Cependant, la misère et l’alcoolisme, ainsi que la drogue et les profits faciles liés aux trafics en tous genres, génèrent chez une minorité d’autochtones une attitude de rejet total du monde que l’Amérique conquérante leur a imposé.
Sur ces modestes terres indiennes qui leur ont été arbitrairement attribuées au XIXe siècle, ils tentent de vivre avec dignité, malgré les exactions de quelques-uns des leurs qui n’acceptent toujours pas la poigne de fer de leur vainqueur. Ici, le pouvoir de la police s’arrête, et seul celui de l’armée, en cas de conflit, peut outrepasser le pouvoir de la police tribale.
Chez les Mohawks, mais également chez les Hurons, les Montagnais, les Cris, les Ojibwas et de nombreuses autres nations du Nord, certaines traditions perdurent malgré la violence et la pauvreté. Les anciens en sont les garants, et ils transmettent leurs valeurs à ceux de leurs enfants qui entendent leur voix au milieu du tintamarre moderne de la course à l’individu.

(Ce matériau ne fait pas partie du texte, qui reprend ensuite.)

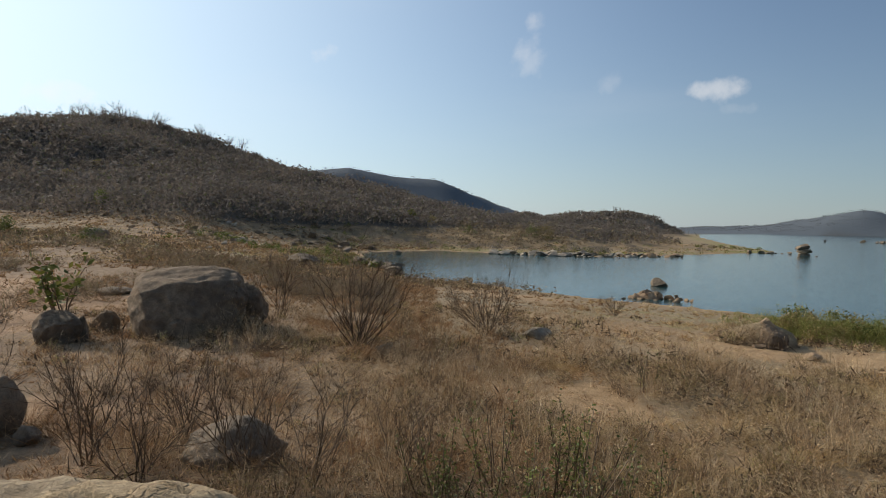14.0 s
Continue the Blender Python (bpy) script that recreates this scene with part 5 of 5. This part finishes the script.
# bushes and tufts with a place of their own
for x, y, s, flat in [(0.4, 20.2, 2.6, 0.75), (1.6, 15.4, 2.4, 0.8), (3.4, 16.4, 1.9, 0.95), (2.6, 15.6, 2.0, 0.8), (5.0, 12.2, 2.0, 0.9), (4.4, 11.7, 2.0, 0.95), (6.0, 12.3, 1.2, 0.6),
                      (6.9, 11.2, 1.2, 0.7), (7.6, 11.8, 1.2, 0.7), (-3.5, 12.0, 1.7, 0.7), (-2.7, 11.4, 1.4, 0.7), (-4.9, 19.6, 2.2, 0.8), (-6.2, 20.6, 2.2, 0.75), (0.9, 15.8, 2.3, 0.9), (2.2, 16.6, 2.2, 0.95), (-0.6, 16.4, 1.9, 0.9),
                      (-16.3, 16.0, 1.5, 0.95), (-17.0, 16.1, 1.6, 0.85), (-17.7, 16.7, 1.5, 0.75), (-15.9, 15.7, 1.1, 0.9), (-16.9, 15.3, 1.2, 0.7), (-16.5, 15.5, 1.3, 0.9), (-17.2, 15.7, 1.1, 0.8), (-20.3, 0.2, 1.5, 1.2), (-19.7, 1.3, 1.4, 0.8), (-17.2, -1.6, 1.3, 0.6), (-17.6, 1.0, 1.5, 0.6), (-19.5, 0.7, 1.3, 0.9), (-19.0, 1.9, 1.4, 0.7), (-19.7, -0.3, 1.0, 0.8), (-18.6, -0.4, 1.2, 0.5), (-18.4, 2.6, 1.3, 0.6), (1.75, 12.3, 1.0, 0.6), (2.5, 12.5, 1.0, 0.65), (3.2, 12.7, 1.1, 0.7), (-2.3, 12.4, 0.8, 0.5), (-1.5, 12.5, 0.9, 0.65), (-0.9, 12.9, 0.9, 0.7), (0.3, 12.6, 0.8, 0.5), (-1.2, 12.7, 1.0, 0.8), (-1.75, 12.6, 0.8, 0.6), (-0.6, 13.2, 1.0, 0.8), (4.2, 15.6, 2.1, 0.95), (3.0, 16.6, 2.2, 1.05), (1.0, 17.6, 2.4, 1.0), (2.0, 16.9, 2.3, 1.1), (3.6, 15.6, 1.9, 1.0), (1.4, 16.2, 1.8, 1.1)]:
    if s < 1.7:
        plant(MOUNDS[int(abs(x * 7)) % 6], x, y, s, x * 40, flat)
    else:
        plant(WIDE_MOUNDS[int(abs(x * 7)) % 3], x, y, s / 2, x * 40, flat)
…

Il n’en fallait pas plus pour me donner envie de planter le décor d’un thriller contemporain aux accents de traditions ancestrales. Quelques années de réflexion, quatre voyages supplémentaires au Canada et deux autres romans m’auront été nécessaires avant de me lancer en 2010 dans l’écriture de cette intrigue enneigée, qui a abouti le 12 avril 2012 avec la parution de Quatre racines blanches aux éditions des Nouveaux Auteurs.
Cerise sur le gâteau, j’ai eu la chance de pouvoir faire lire le manuscrit de Quatre racines blanches à Andrea H. JAPP, qui a ensuite accepté d’ajouter au quatrième de couverture un commentaire signé de sa main. Madame JAPP, en plus de son activité d’écrivain de polars et de romans historiques, est également la traductrice officielle des romans de Patricia Cornwell en français.

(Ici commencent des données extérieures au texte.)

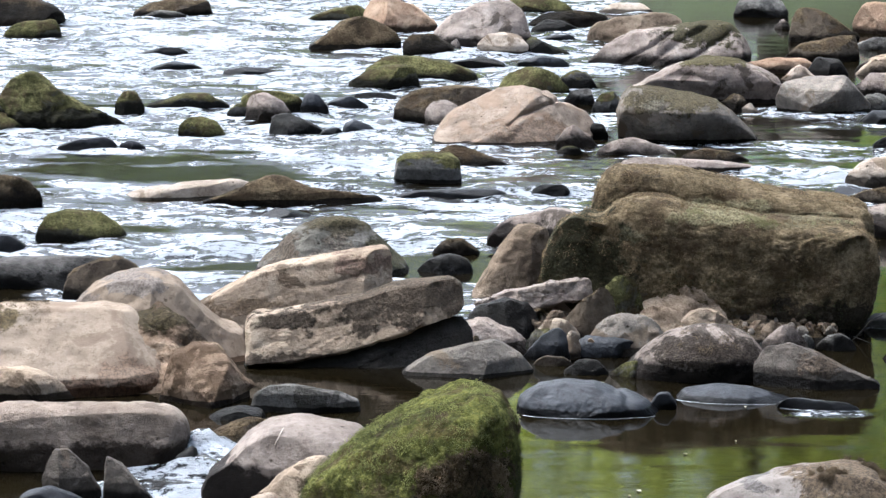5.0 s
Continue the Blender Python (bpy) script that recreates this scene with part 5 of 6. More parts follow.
rock("stone", "pale grey stone with patches of olive moss", 0.326, 11.552, -1.469, 0.143, 0.099, (0.05, 0.066, 0.083, 0.099, 0.1, 0.101, 0.103, 0.104, 0.091, 0.076, 0.061), "palegrey", rows=40, cols=34)
hewn("rock", "wet slate-grey rock low in the water", 0.595, 11.535, -2.811, 0.19, ((-0.165, 0.015), (-0.085, 0.077), (0.034, 0.08), (0.105, 0.062), (0.165, 0.025), (0.16, -0.13), (-0.16, -0.13)), "slate", p=2.7, lean=0.35, brow=0.07, under=0.22, rough=0.04, cuts=2, rows=100, cols=150)
rock("stone", "rounded mid-grey gritstone stone, damp near the water", 1.327, 11.527, -6.438, 0.212, 0.147, (0.042, 0.046, 0.051, 0.056, 0.061, 0.063, 0.065, 0.064, 0.056, 0.048, 0.04), "grey", rows=40, cols=34)
rock("stone", "pale cream sandstone stone standing in the water", 0.447, 11.475, -2.083, 0.076, 0.08, (0.067, 0.08, 0.093, 0.106, 0.114, 0.109, 0.105, 0.101, 0.09, 0.074, 0.058), "pale", rows=40, cols=34)
rock("stone", "pinkish grey gritstone stone lying in the stream", 1.339, 11.474, -6.524, 0.199, 0.138, (0.06, 0.081, 0.101, 0.121, 0.132, 0.142, 0.14, 0.133, 0.121, 0.1, 0.08), "pinkish", rows=40, cols=34)
hewn("boulder", "pale beige boulder with a ridged top behind the tan one", -1.298, 11.443, 6.649, 0.6, ((-0.397, 0.079), (-0.365, 0.161), (-0.313, 0.231), (-0.241, 0.288), (-0.135, 0.324), (-0.052, 0.341), (0.031, 0.344), (0.113, 0.3), (0.182, 0.217), (0.287, 0.132), (0.378, 0.097), (0.397, -0.049), (0.385, -0.13), (-0.385, -0.13)), "smooth", p=3.4, lean=0.4, wet=0.02, rough=0.03, cuts=0, rows=110, cols=170,
     facets=((0.55, -0.8, 0.3, 0.72), (-0.6, -0.7, 0.35, 0.75)), seams=((-0.4, 0.0, 0.9, 0.27, 0.015, 0.012),),
     patches=((-0.06, 0.31, 0.14, 0.04, (0.13, 0.115, 0.105), 0.7), (-0.3, 0.22, 0.07, 0.06, (0.1, 0.085, 0.075), 0.7)))
hewn("rock", "wet slate-grey rock low in the water", 0.336, 11.416, -1.536, 0.12, ((-0.1, 0.007), (-0.018, 0.104), (0.052, 0.135), (0.09, 0.105), (0.1, 0.002), (0.097, -0.13), (-0.097, -0.13)), "slate", p=2.7, lean=0.35, brow=0.07, under=0.22, rough=0.04, cuts=9, rows=44, cols=64)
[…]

Mon cinquième récit sera bientôt achevé, a priori courant aout 2012. J’y retrouve mon équipe d’enquêteurs préférés, mais j’ai axé cette histoire sous un angle que je n’avais pas encore exploré jusque-là, et dans lequel ils devront laisser une place d’importance à un personnage très inquiétant…
Le sixième se profile déjà à l’horizon, début d’écriture prévu début 2013, après une récréation de quelques mois en direction du théâtre, si je tiens les temps que j’envisage.
Une chose est sûre : il me reste du pain sur la planche…
Quatre racines blanches est dédié à mes amis avec qui j’ai vécu en forêt des semaines hors du temps, l’arc à la main, et le cœur dans les étoiles.
Jimi, Michèle, Hervé, Gilles, Yves, Chris, Rob : ces moments sont gravés à jamais dans ma mémoire.